Job >> Return each line that holds the word "with".

Supplied material >>
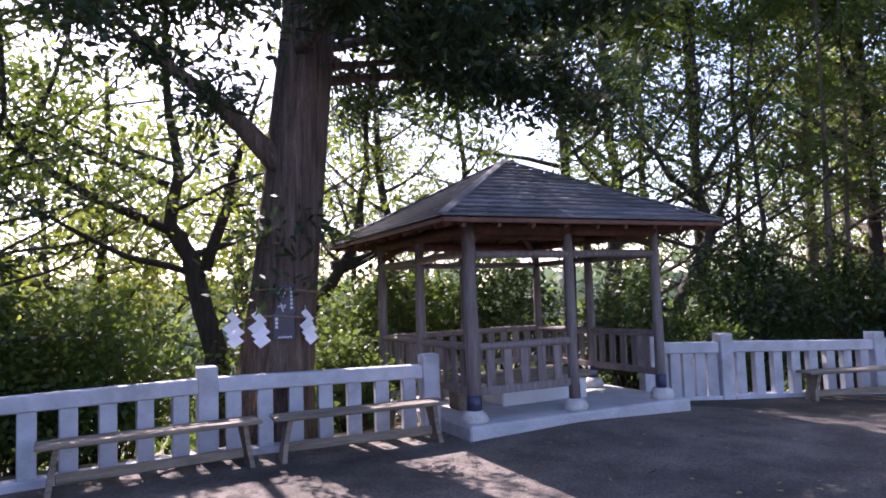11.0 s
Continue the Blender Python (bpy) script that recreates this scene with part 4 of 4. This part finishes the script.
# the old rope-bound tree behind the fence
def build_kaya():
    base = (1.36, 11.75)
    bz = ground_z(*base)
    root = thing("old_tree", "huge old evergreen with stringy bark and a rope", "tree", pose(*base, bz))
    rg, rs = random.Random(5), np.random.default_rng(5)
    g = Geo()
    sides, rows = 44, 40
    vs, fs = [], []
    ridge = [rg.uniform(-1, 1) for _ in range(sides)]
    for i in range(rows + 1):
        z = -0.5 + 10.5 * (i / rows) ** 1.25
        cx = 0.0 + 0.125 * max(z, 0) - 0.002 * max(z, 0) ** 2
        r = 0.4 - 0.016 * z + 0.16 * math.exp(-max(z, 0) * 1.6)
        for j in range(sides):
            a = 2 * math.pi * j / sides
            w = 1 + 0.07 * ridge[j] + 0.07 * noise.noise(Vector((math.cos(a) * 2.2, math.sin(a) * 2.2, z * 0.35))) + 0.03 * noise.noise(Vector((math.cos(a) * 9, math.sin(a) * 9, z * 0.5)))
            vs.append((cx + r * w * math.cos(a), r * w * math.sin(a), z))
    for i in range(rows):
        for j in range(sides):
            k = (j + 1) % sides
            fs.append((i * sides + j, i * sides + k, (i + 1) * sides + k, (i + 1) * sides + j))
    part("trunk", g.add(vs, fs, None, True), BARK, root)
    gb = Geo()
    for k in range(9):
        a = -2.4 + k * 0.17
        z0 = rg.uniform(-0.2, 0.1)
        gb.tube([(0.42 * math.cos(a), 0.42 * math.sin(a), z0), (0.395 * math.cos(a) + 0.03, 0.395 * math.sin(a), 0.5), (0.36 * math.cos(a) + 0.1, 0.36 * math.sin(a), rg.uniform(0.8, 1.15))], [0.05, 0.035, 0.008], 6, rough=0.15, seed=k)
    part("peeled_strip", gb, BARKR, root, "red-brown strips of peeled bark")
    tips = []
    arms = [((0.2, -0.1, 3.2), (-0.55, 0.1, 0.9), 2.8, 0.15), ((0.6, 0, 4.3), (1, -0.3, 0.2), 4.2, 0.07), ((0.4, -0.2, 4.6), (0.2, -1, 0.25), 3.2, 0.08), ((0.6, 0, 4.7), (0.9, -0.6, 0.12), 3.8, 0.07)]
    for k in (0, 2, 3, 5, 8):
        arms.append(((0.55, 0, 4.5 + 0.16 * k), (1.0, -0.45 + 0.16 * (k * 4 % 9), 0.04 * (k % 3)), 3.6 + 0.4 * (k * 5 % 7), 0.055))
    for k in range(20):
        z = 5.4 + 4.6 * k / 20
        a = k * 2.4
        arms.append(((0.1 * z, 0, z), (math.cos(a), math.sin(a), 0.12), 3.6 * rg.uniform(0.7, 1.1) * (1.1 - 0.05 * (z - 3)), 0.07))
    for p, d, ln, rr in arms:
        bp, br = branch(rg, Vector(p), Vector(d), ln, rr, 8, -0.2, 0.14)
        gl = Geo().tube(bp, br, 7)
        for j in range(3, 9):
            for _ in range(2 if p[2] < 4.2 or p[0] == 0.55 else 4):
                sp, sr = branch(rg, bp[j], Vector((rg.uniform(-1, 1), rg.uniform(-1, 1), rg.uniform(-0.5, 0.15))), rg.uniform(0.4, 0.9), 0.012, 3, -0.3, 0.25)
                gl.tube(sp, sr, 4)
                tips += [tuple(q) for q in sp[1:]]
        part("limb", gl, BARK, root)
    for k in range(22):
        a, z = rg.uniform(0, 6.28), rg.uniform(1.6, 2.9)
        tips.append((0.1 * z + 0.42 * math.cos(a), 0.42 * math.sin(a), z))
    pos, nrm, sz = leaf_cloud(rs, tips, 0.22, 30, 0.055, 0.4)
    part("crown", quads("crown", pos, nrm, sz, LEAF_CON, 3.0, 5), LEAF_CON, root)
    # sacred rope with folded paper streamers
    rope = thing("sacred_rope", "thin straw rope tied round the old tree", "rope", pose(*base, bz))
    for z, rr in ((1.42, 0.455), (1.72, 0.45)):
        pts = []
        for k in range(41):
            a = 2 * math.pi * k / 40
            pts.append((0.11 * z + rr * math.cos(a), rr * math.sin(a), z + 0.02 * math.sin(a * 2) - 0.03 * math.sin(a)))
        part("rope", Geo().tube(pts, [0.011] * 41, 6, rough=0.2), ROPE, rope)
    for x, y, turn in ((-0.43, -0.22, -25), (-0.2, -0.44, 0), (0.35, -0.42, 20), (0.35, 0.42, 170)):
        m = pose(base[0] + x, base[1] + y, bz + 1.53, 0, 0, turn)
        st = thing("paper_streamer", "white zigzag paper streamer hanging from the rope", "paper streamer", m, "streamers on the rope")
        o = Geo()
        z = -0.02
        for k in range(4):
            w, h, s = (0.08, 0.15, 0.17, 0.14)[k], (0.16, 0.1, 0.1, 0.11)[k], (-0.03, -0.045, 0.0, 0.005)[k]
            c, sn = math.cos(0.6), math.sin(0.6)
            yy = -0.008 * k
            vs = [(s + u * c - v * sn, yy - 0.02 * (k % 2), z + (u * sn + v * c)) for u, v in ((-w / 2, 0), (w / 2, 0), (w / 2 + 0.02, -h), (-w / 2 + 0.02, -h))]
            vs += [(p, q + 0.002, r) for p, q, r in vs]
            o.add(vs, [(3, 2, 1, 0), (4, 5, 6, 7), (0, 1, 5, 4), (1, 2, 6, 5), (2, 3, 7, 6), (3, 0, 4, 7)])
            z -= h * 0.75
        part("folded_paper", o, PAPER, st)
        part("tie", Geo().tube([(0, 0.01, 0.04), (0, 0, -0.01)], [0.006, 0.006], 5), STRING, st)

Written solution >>
Continue the Blender Python (bpy) script that recreates this scene with part 4 of 4. This part finishes the script.
    root = thing("old_tree", "huge old evergreen with stringy bark and a rope", "tree", pose(*base, bz))
    # sacred rope with folded paper streamers